December 4, 2012 (11:30 pm)
Island reversals are defined as compact trading activity within a range of prices, separated from the move preceding it and the move following it. This separation is caused by an exhaustion gap and the subsequent move in the opposite direction occurs as a result of a breakaway gap.
More simply, an island reversal is a chart formation where this is a gap on both sides of a topping or bottoming pattern. They frequently show up after a significant trend is in its final stages. A key sign of a valid island is an increase in volume at both gaps.
This formation is an extremely good indicator of a reversal and tends to be most reliable if it occurs after a strong trend. High volume should be expected in the island trading area.
Apple has seen a number of clear-cut island reversals in the past, as well as a couple messier patterns that could be considered island-like indicators. These are important formations indicating a strong change in sentiment, and we’ll be keeping a close eye on potential formations going forward.
October 2011: Heading into October earnings, Apple gapped up (exhaustion gap) and traded in the $420 area for a couple of days. It missed earnings and gapped down (breakaway gap), forming a very clear island top reversal. The shares proceeded to drop another $50 (12.5%) after the move.
December 2011: Apple gapped down (exhaustion gap) to the $380 area for a couple of days before gapping back up (breakaway gap), forming a clear island reversal. The shares proceeded to run in an almost straight line from $385 to $644.

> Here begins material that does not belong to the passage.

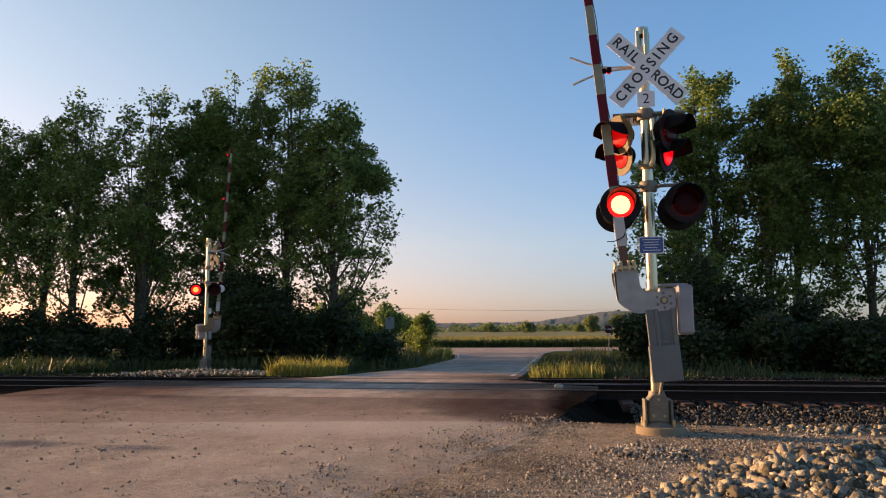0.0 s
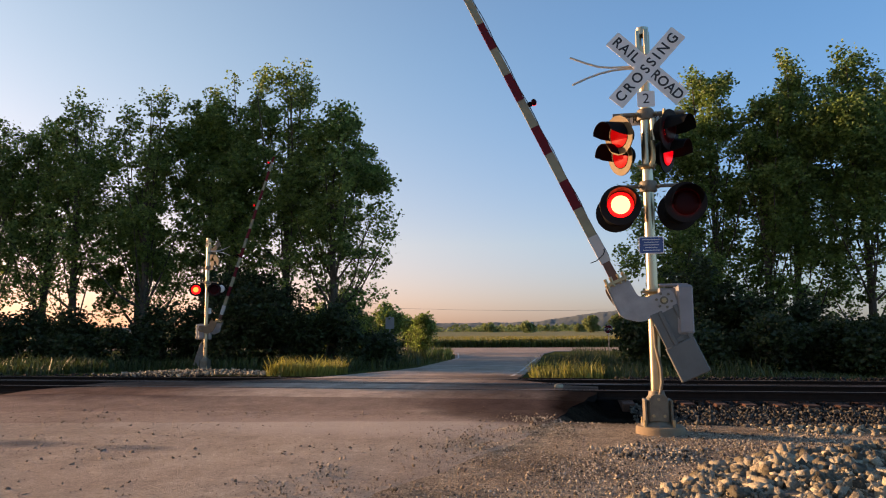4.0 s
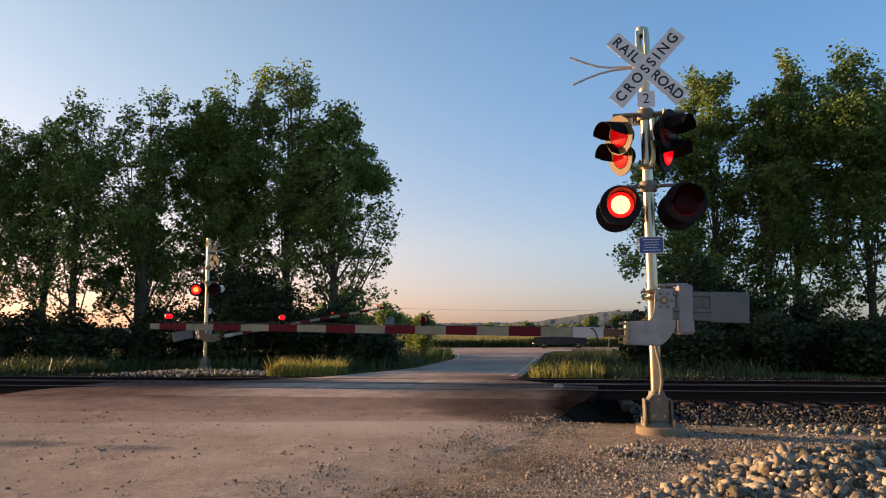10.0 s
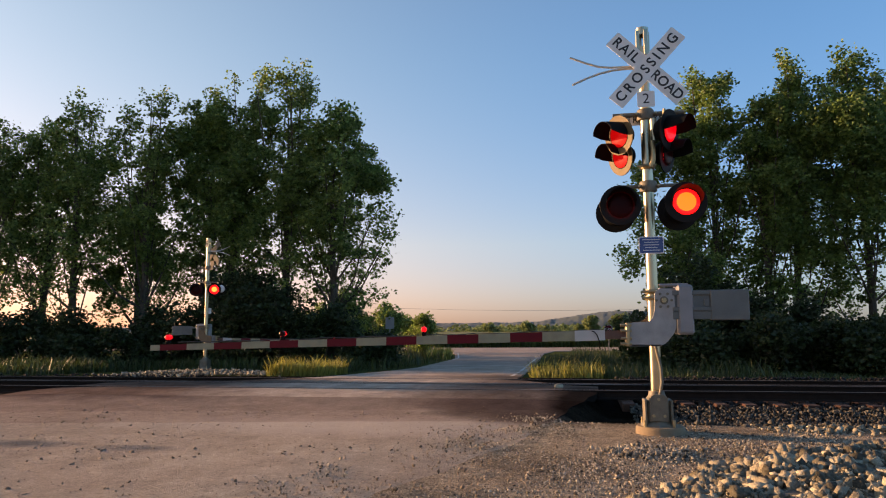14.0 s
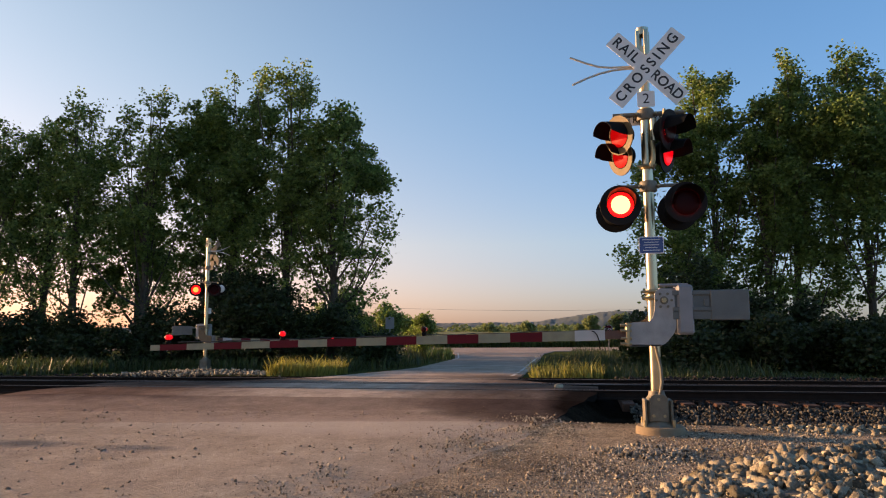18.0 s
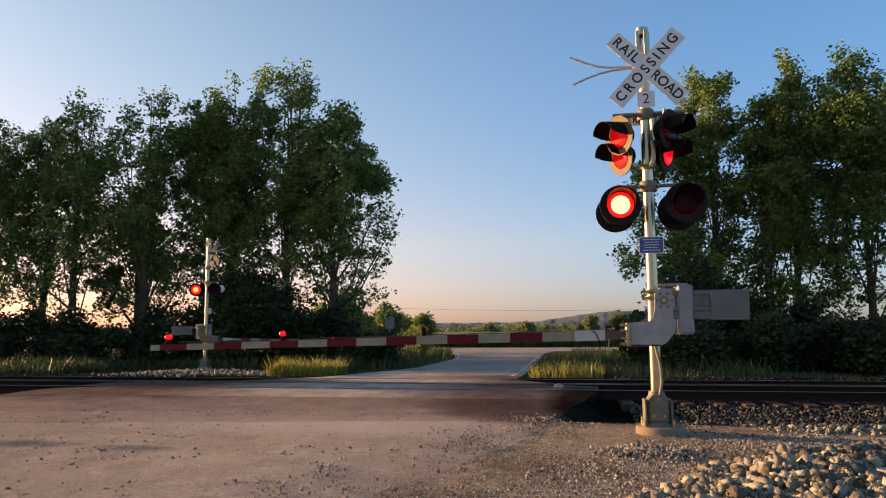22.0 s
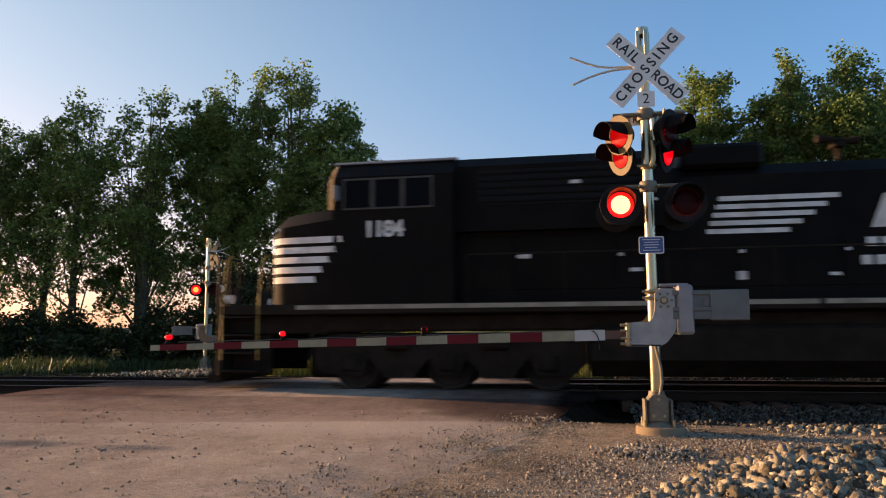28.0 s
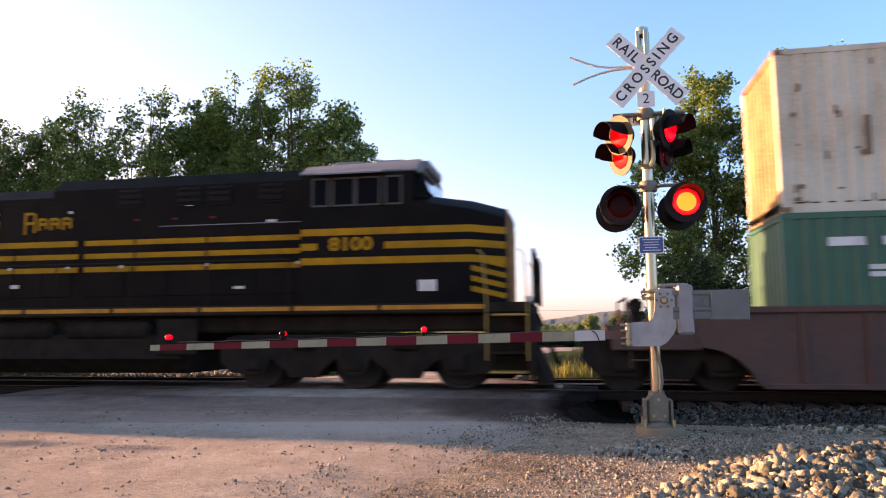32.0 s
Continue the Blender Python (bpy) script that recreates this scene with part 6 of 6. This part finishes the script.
# ---- what moves ----
SPEED = 15.75
PICKUP_X, PICKUP_SPEED = -8.94, 31.0
NEAR_ANGLE = [(0.0, 85.7), (2.6, 85.7), (3.0, 83.6), (3.5, 73.8), (4.5, 60.4), (5.5, 48.1), (6.0, 42.1), (6.5, 36.25), (7.0, 30.7), (7.5, 25.2), (8.0, 19.9), (8.5, 15.2),
              (9.0, 10.8), (9.5, 6.3), (10.0, 2.5), (10.3, 0.2), (10.5, -0.6), (10.8, -0.1), (11.1, 0.0), (32.0, 0.0)]
FAR_ANGLE = [(0.0, 88.0), (2.9, 88.0), (3.5, 80.5), (4.5, 67.0), (5.5, 55.0), (6.0, 49.8), (6.5, 44.5), (7.0, 39.5), (7.5, 34.5), (8.0, 29.6), (8.5, 24.7),
             (9.0, 19.8), (9.5, 15.0), (10.0, 10.4), (10.5, 6.2), (11.0, 2.2), (11.3, -0.3), (11.6, 0.0), (32.0, 0.0)]
BEAT, TO_FIRST, TO_SECOND = 1.4895, 0.90, 0.21


def flash_rows(first, m, early):
    """A lamp shows its lit face for half of each beat and its dark face for the other half."""
    turns = sorted([(TO_FIRST - early + BEAT * k, True) for k in range(-1, 22)] + [(TO_SECOND - early + BEAT * k, False) for k in range(0, 22)])
    start_first = True
    angle = 0.0 if start_first == first else 180.0
    rows = [(0.0, m @ pose(0, 0, 0, 0, 0, angle))]
    for t, to_first in turns:
        if t <= 0.05 or t > 31.85:
            continue
        for k in range(4):
            rows.append((t + k / 30, m @ pose(0, 0, 0, 0, 0, angle + 60 * k)))
        angle += 180
    rows.append((32.0, m @ pose(0, 0, 0, 0, 0, angle)))
    return rows


def motions():
    for arm, table in ((near_arm, NEAR_ANGLE), (far_arm, FAR_ANGLE)):
        walk(arm, [(t, pose(*PIVOT, 0, a, 0)) for t, a in table])
    for lamp, first, m in FLASH:
        walk(lamp, flash_rows(first, m, 0.09 if lamp.name.startswith("arm_lamp") else 0.0))
    for ob, q in TRAIN:
        base = ob.matrix_basis.copy()
        rows = []
        for t in (0.0, 8.0, 16.0, 24.0, 28.0, 30.0, 32.0):
            rows.append((t, Matrix.Translation((q - SPEED * (t - 30.0), T1, base.translation.z)) @ base.to_3x3().to_4x4()))
        walk(ob, rows)
    # the pickup passes on the highway
    m = pk.matrix_basis.copy()
    walk(pk, [(t, pose(PICKUP_X + PICKUP_SPEED * (t - 9.75), m.translation.y, m.translation.z)) for t in (0.0, 9.0, 9.5, 10.0, 10.5, 32.0)])
    for w in PICKUP_WHEELS:
        m = w.matrix_basis.copy()
        rows, a = [(0.0, m)], 0.0
        for k in range(int(9.2 * 60), int(10.6 * 60)):
            a = (a + 75) % 360
            if k % 2 == 0:
                rows.append((k / 60, m @ pose(0, 0, 0, 0, a, 0)))
        rows.append((32.0, rows[-1][1]))
        walk(w, rows)
    # wheels roll only where the train is near the crossing
    for w, unit, x in WHEELS:
        m = w.matrix_basis.copy()
        sign = 1 if unit.matrix_basis.to_3x3()[0][0] < 0 else -1
        rows = [(0.0, m)]
        a = 0.0
        for k in range(int(26.6 * 30), 32 * 30 + 1):
            a = (a + sign * 59.0) % 360
            rows.append((k / 30, m @ pose(0, 0, 0, 0, a, 0)))
        walk(w, rows)


motions()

March 2012: After Apple’s nearly-parabolic run in 1Q 2012, it formed an exhaustion gap at $580 before continuing its run to $644. On its way back down, it formed a breakaway gap at $618 and continued down to $550 (11% drop) and eventually $522 (15.5% drop). This instance is not a clear island reversal, but has similar characteristics.
July 2012: After Apple missed July earnings, it formed an exhaustion gap at $575. After three days of consolidation, the shares formed a breakway gap up to $582 and continued to rally to $705 (20% gain) over the next six weeks.
September 2012: An exhaustion gap was formed at $670 as Apple’s rally to $705 was nearing its end. After some consolidation near the top, the shares formed a breakaway gap at $680 and fell almost straight down to $505 (25% drop). This was a pretty clear island top reversal.
November 2012: On its way to find the eventual bottom at $505, Apple formed an exhaustion gap at $575. After capitulation at the lows, it formed a breakaway gap at $530 and continued its run back up. It has since hit $590, or an 11% gain from the breakaway gap.
Clearly this is an important formation to keep an eye on, as a number of Apple’s most significant trend-reversals were formed by islands. Some were formed within clear-cut islands and some were less clear, but these gaps will be important signals going forward.